- What is expected
Below is a listing; reproduce each line of it exactly.
:: Given records ::
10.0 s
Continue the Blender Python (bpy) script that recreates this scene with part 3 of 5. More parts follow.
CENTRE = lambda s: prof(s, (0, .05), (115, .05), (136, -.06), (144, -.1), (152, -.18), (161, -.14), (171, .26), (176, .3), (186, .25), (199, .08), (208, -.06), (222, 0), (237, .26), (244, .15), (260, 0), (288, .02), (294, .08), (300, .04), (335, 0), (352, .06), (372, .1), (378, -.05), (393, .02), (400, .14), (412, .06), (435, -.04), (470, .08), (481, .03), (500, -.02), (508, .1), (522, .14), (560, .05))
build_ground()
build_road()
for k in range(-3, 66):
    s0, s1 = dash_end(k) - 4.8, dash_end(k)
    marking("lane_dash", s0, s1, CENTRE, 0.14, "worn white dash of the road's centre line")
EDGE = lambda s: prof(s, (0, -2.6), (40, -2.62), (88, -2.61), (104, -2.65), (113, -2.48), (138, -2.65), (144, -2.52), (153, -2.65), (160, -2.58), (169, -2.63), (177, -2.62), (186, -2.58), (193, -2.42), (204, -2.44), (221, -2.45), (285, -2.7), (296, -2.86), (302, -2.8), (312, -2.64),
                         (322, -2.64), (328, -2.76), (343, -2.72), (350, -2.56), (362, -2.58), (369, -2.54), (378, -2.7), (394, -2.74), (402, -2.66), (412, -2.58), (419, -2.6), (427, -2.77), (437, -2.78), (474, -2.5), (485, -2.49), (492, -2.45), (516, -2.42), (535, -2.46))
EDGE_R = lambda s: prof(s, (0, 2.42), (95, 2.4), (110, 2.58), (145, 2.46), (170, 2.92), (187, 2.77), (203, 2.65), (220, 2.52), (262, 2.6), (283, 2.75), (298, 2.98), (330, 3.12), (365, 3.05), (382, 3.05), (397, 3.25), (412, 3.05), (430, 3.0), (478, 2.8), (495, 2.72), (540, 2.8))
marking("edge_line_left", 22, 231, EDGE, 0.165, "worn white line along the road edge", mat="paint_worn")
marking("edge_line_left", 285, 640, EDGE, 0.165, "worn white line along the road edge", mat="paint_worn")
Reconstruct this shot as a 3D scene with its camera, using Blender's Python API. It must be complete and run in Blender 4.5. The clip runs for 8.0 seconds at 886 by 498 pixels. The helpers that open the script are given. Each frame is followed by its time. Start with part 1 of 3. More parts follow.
:::
- The response
10.0 s
Continue the Blender Python (bpy) script that recreates this scene with part 3 of 5. More parts follow.
CENTRE = lambda s: prof(s, (0, .05), (115, .05), (136, -.06), (144, -.1), (152, -.18), (161, -.14), (171, .26), (176, .3), (186, .25), (199, .08), (208, -.06), (222, 0), (237, .26), (244, .15), (260, 0), (288, .02), (294, .08), (300, .04), (335, 0), (352, .06), (372, .1), (378, -.05), (393, .02), (400, .14), (412, .06), (435, -.04), (470, .08), (481, .03), (500, -.02), (508, .1), (522, .14), (560, .05))
build_ground()
build_road()
for k in range(-3, 66):
    s0, s1 = dash_end(k) - 4.8, dash_end(k)
    marking("lane_dash", s0, s1, CENTRE, 0.14, "worn white dash of the road's centre line")
EDGE = lambda s: prof(s, (0, -2.6), (40, -2.62), (88, -2.61), (104, -2.65), (113, -2.48), (138, -2.65), (144, -2.52), (153, -2.65), (160, -2.58), (169, -2.63), (177, -2.62), (186, -2.58), (193, -2.42), (204, -2.44), (221, -2.45), (285, -2.7), (296, -2.86), (302, -2.8), (312, -2.64),
                         (322, -2.64), (328, -2.76), (343, -2.72), (350, -2.56), (362, -2.58), (369, -2.54), (378, -2.7), (394, -2.74), (402, -2.66), (412, -2.58), (419, -2.6), (427, -2.77), (437, -2.78), (474, -2.5), (485, -2.49), (492, -2.45), (516, -2.42), (535, -2.46))
EDGE_R = lambda s: prof(s, (0, 2.42), (95, 2.4), (110, 2.58), (145, 2.46), (170, 2.92), (187, 2.77), (203, 2.65), (220, 2.52), (262, 2.6), (283, 2.75), (298, 2.98), (330, 3.12), (365, 3.05), (382, 3.05), (397, 3.25), (412, 3.05), (430, 3.0), (478, 2.8), (495, 2.72), (540, 2.8))
marking("edge_line_left", 22, 231, EDGE, 0.165, "worn white line along the road edge", mat="paint_worn")
marking("edge_line_left", 285, 640, EDGE, 0.165, "worn white line along the road edge", mat="paint_worn")
Reconstruct this shot as a 3D scene with its camera, using Blender's Python API. It must be complete and run in Blender 4.5. The clip runs for 8.0 seconds at 886 by 498 pixels. The helpers that open the script are given. Each frame is followed by its time. Start with part 1 of 3. More parts follow.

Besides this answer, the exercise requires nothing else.